What lines of the data include the string "rows"? Copy them all.

[Records with scene code]
#####
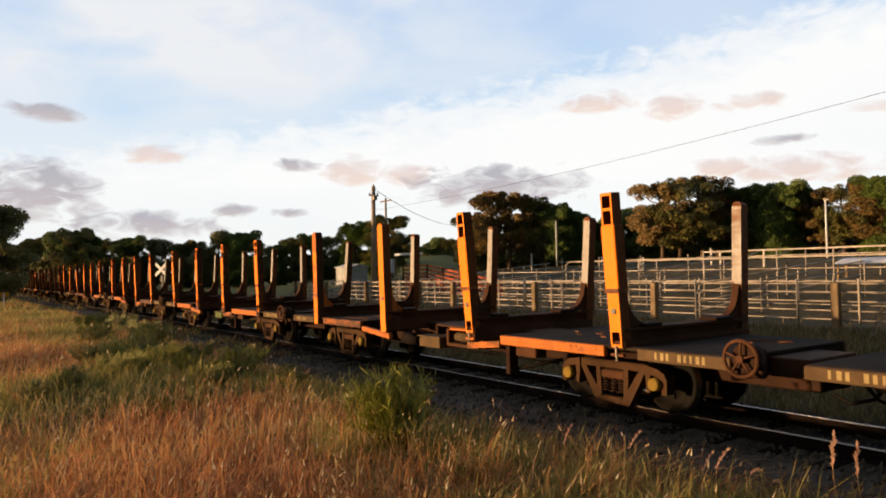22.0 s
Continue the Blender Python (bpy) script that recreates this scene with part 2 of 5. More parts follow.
    def data(self, name, *mats):
        me = bpy.data.meshes.new(name)
        me.from_pydata(self.v, [], self.f)
        me.polygons.foreach_set("use_smooth", self.s)
        for m in mats:
            me.materials.append(m)
        return me


def part(name, mesh, material, parent, label=""):
    """Links a mesh as one part under a thing or a part."""
    ob = new(name, mesh.data(name, material) if isinstance(mesh, Mesh) else mesh)
    ob.parent = parent
    if label:
        ob["label"] = label
    return ob


def thing(name, label, category, group="", kind="", m=None):
    ob = tagged(new(name), label, category, group, kind)
    ob.empty_display_size = 0.3
    if m:
        ob.matrix_basis = m
    return ob

# ---- sky in view: a drifting dome of cloud far behind everything ----
YAW = 55.1


def cloud_material():
    n = Nodes("evening_clouds")
    nrm = n.t.nodes.new("ShaderNodeVectorMath")
    nrm.operation = "NORMALIZE"
    n.put(nrm.inputs[0], n.coord.outputs["Object"])
    sep = n.t.nodes.new("ShaderNodeSeparateXYZ")
    n.put(sep.inputs[0], nrm.outputs[0])
    az = n.math("MULTIPLY", n.math("ARCTAN2", sep.outputs[0], sep.outputs[1]), 57.296)
    el = n.math("MULTIPLY", n.math("ARCSINE", sep.outputs[2]), 57.296)
    comb = n.t.nodes.new("ShaderNodeCombineXYZ")
    n.put(comb.inputs[0], az)
    n.put(comb.inputs[1], n.math("MULTIPLY", el, 2.2))
    p = comb.outputs[0]
    wisp = n.noise(0.075, 5, 0.48, p, 0.25)
    fine = n.noise(0.34, 6, 0.6, p, 0.4)
    rag = n.noise(0.42, 6, 0.55, p, 0.8)
    # clear sky, paler towards the horizon
    c = n.ramp(n.math("DIVIDE", el, 40.0), (0.0, (0.97, 0.96, 0.88)), (0.13, (0.88, 0.94, 0.94)), (0.33, (0.56, 0.73, 0.92)), (0.55, (0.45, 0.62, 0.88)), (1.0, (0.10, 0.19, 0.42)))
    # thin high veil, thicker on one side
    side = n.math("MULTIPLY_ADD", az, -0.030, 0.42, clamp=True)
    veil = n.math("MULTIPLY", n.ramp(wisp, (0.32, 0.0), (0.58, 1.0)), n.math("ADD", side, 0.2), clamp=True)
    veil = n.math("MULTIPLY", veil, n.ramp(n.math("DIVIDE", el, 20.0), (0.5, 0.35), (0.78, 1.0)))
    c = n.mix(n.math("MULTIPLY", veil, 0.9, clamp=True), c, (0.88, 0.88, 0.89))
    # the broad white bank, its upper edge rising across the view
    edge = n.math("MULTIPLY_ADD", az, 0.165, 12.9)
    d = n.math("SUBTRACT", edge, el)
    d = n.math("ADD", d, n.math("MULTIPLY_ADD", fine, 7.0, -3.5))
    d = n.math("ADD", d, n.math("MULTIPLY_ADD", n.noise(0.8, 4, 0.5, p), 1.2, -0.6))
    bank = n.ramp(n.math("MULTIPLY_ADD", d, 0.12, 0.35), (0.16, 0.0), (0.38, 0.72), (0.66, 1.0))
    low = n.ramp(n.math("DIVIDE", el, 12.0), (0.30, 0.25), (0.62, 1.0))
    c = n.mix(n.math("MULTIPLY", bank, low), c, (0.98, 0.98, 0.97))
    mott = n.ramp(wisp, (0.45, 0.0), (0.72, 0.25))
    c = n.mix(mott, c, (0.80, 0.84, 0.90))
    # small flat clouds: azimuth, elevation, half width, half height, warm or grey
    for a, e, w, h, warm in CLOUDS:
        u = n.math("DIVIDE", n.math("SUBTRACT", az, a), w * 1.25)
        v = n.math("DIVIDE", n.math("SUBTRACT", el, e), h * 1.35)
        r = n.math("ADD", n.math("MULTIPLY", u, u), n.math("MULTIPLY", v, v))
        r = n.math("ADD", r, n.math("MULTIPLY_ADD", rag, 3.6, -1.8))
        tone = n.ramp(n.math("MULTIPLY_ADD", v, 0.4, 0.5), (0.15, (0.88, 0.66, 0.55) if warm else (0.60, 0.52, 0.52)), (0.9, (0.74, 0.64, 0.64) if warm else (0.44, 0.44, 0.50)))
        c = n.mix(n.ramp(n.math("MULTIPLY_ADD", r, 0.5, 0.25), (0.25, 0.95 if not warm else 0.8), (0.78, 0.0)), c, tone)
    em = n.t.nodes.new("ShaderNodeEmission")
    n.put(em.inputs[0], c)
    em.inputs[1].default_value = 0.62
    n.t.links.new(em.outputs[0], n.out.inputs[0])
    return n.mat


CLOUDS = [(-22.9, 9.2, 1.8, .6, 1), (-12.4, 8.7, 1.9, .4, 0), (-8.1, 8.2, 2.0, .9, 1), (-3.8, 7.9, 1.9, .8, 1), (3.6, 6.8, 6.2, 1.3, 0),
          (-31.2, 6.1, 4.0, 1.9, 0), (-17.2, 5.1, 1.6, .4, 0), (-13.3, 4.9, 1.4, .3, 0), (-23.9, 4.0, 4.3, .8, 0), (12.2, 13.1, 2.8, .6, 1),
          (17.8, 12.4, 1.9, .8, 1), (23.4, 12.2, 2.4, .5, 1), (25.3, 9.2, 1.8, .3, 0), (21.6, 7.6, 2.1, .6, 1), (26.9, 7.0, 4.1, .8, 1),
          (31.4, 10.9, 1.9, .4, 1), (-30.3, 11.8, 2.2, .5, 0)]

dome = Mesh()
na, ne = 60, 28
dv = []
for j in range(ne + 1):
    e = radians(-4 + 70 * j / ne)
    for i in range(na + 1):
        a = radians(-82 + 164 * i / na)
        dv.append((2500 * math.sin(a) * math.cos(e), 2500 * math.cos(a) * math.cos(e), 2500 * math.sin(e)))
dome.add(dv, [(j * (na + 1) + i, j * (na + 1) + i + 1, (j + 1) * (na + 1) + i + 1, (j + 1) * (na + 1) + i) for j in range(ne) for i in range(na)], True)
backdrop = tagged(new("backdrop", dome.data("backdrop", cloud_material())), "evening sky with white cloud bank and small grey-pink clouds", "sky", kind="structure")


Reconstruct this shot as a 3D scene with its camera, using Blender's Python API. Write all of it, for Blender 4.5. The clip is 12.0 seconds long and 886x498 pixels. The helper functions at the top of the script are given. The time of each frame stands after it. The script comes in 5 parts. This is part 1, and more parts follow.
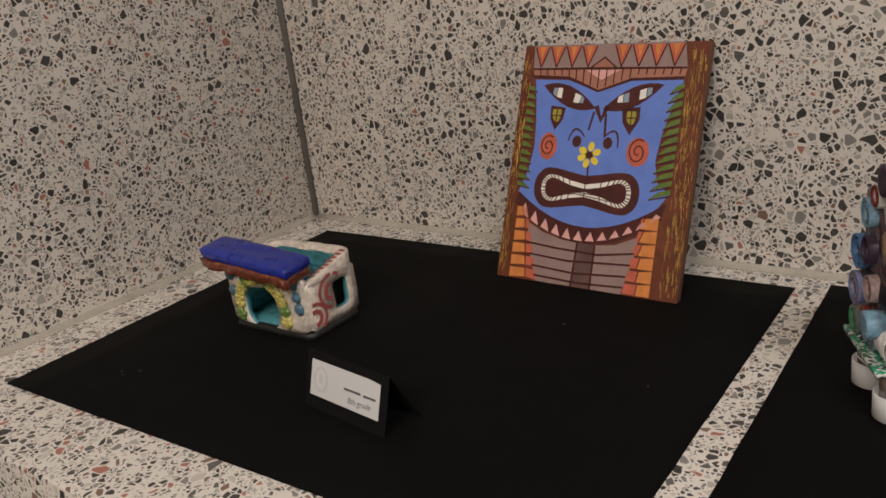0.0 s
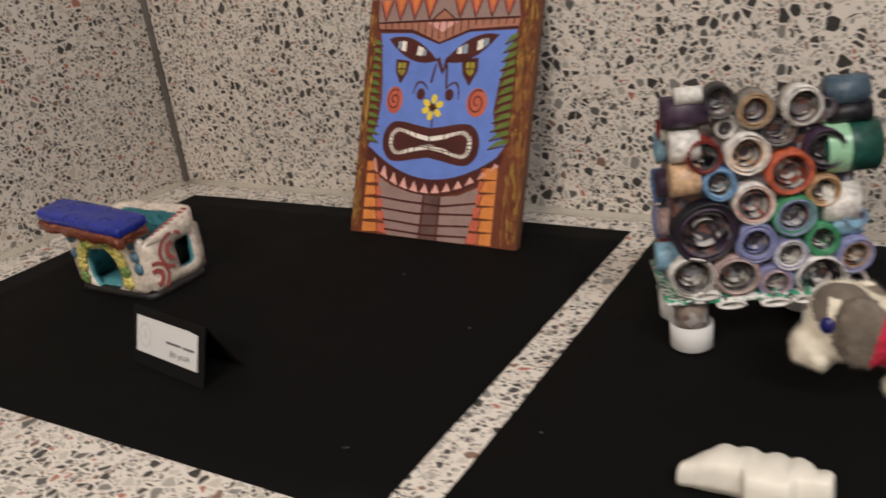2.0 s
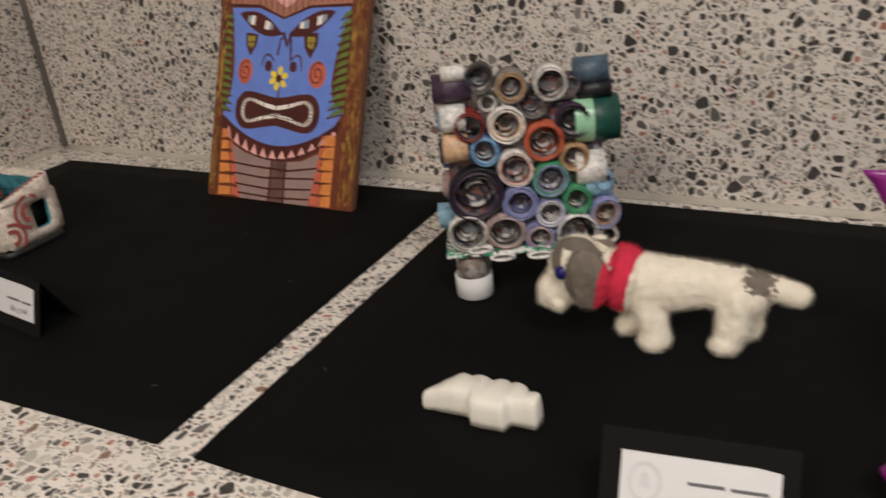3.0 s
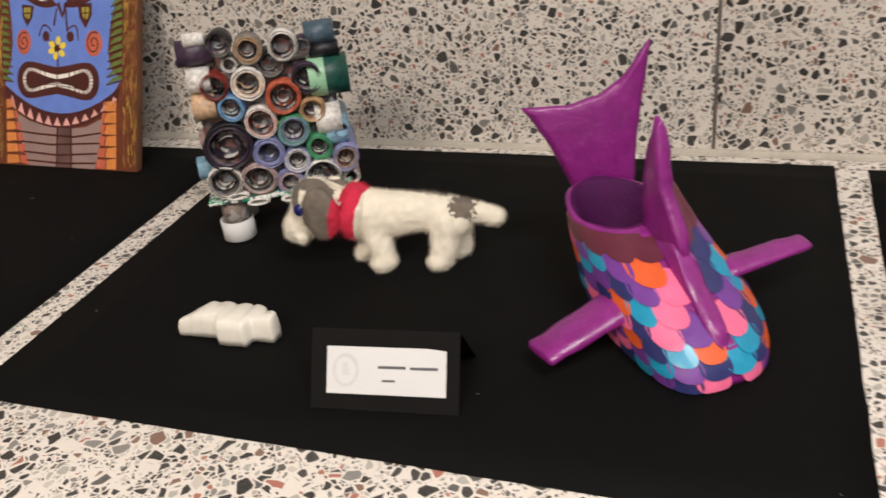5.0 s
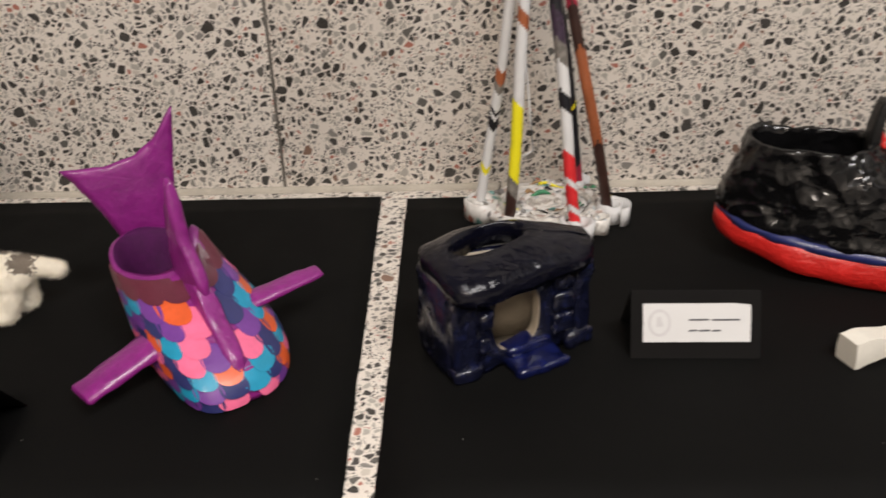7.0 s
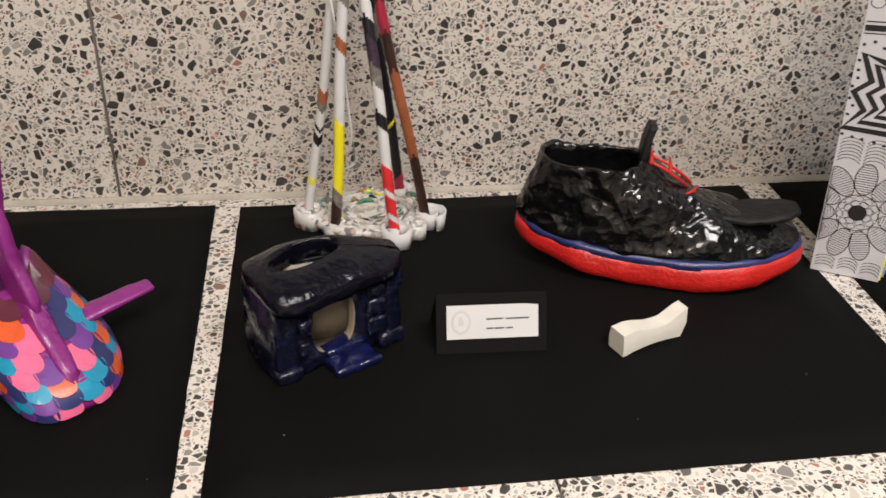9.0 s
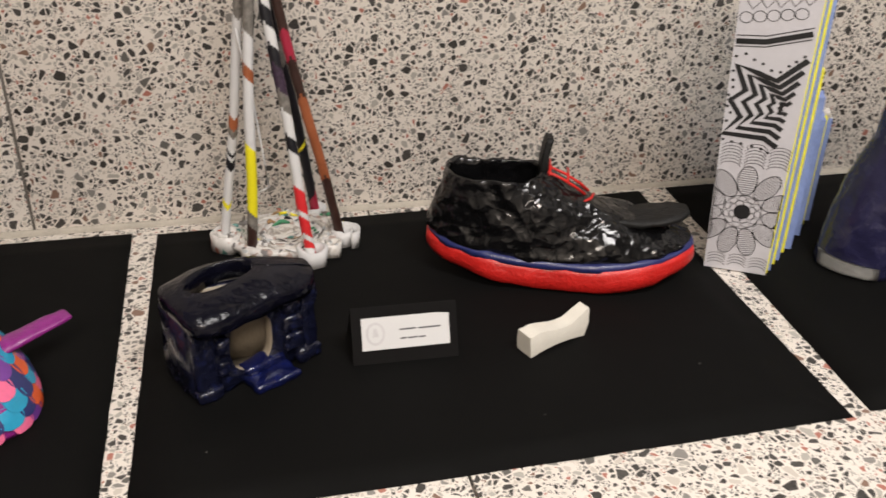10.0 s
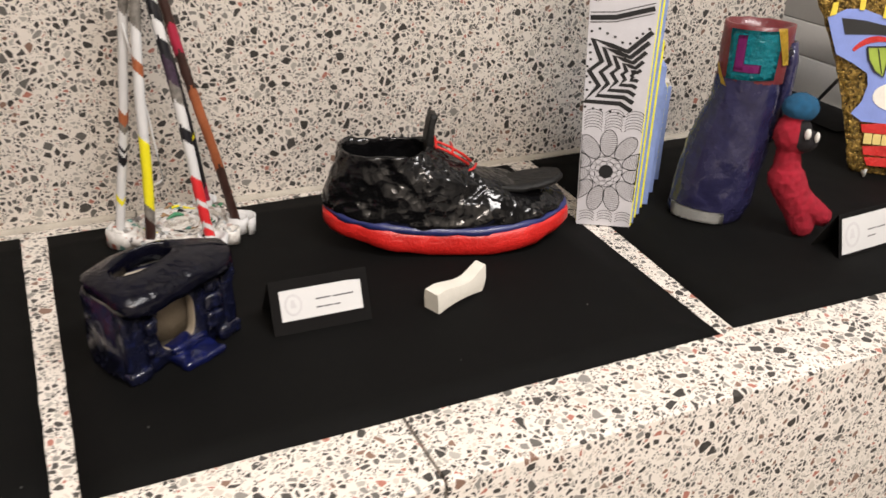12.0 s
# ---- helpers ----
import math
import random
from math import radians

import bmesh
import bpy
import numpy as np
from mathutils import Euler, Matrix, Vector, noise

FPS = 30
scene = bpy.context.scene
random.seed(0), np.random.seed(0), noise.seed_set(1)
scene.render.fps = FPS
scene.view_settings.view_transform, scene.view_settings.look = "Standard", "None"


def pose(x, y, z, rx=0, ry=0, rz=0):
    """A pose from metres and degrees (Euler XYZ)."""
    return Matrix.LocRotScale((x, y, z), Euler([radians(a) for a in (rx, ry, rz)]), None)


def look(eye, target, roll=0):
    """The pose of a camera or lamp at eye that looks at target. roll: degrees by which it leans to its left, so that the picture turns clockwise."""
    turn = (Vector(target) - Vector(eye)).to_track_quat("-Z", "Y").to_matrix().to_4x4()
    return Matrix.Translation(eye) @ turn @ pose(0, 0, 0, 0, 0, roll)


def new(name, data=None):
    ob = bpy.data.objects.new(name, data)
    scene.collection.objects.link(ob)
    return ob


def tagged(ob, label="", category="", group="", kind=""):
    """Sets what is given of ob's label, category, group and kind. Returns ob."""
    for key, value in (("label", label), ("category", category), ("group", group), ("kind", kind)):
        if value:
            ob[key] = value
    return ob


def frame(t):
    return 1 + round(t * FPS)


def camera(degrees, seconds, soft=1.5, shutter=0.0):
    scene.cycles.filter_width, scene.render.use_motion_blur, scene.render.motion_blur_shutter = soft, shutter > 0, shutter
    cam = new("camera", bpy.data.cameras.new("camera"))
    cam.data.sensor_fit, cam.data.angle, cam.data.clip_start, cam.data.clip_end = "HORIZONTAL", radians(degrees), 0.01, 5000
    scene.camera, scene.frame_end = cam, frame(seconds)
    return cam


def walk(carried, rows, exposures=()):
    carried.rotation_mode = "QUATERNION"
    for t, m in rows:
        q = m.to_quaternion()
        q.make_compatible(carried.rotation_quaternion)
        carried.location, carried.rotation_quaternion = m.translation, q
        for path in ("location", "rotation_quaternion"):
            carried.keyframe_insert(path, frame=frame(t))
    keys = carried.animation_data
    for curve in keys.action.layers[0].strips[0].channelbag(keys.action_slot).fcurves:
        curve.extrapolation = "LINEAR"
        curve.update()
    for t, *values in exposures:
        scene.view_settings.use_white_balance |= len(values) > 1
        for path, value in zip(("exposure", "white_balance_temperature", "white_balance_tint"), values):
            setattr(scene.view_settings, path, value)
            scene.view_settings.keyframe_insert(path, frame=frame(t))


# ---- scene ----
#####
RESULT FOR THIS EXERCISE:
def walk(carried, rows, exposures=()):
    for t, m in rows:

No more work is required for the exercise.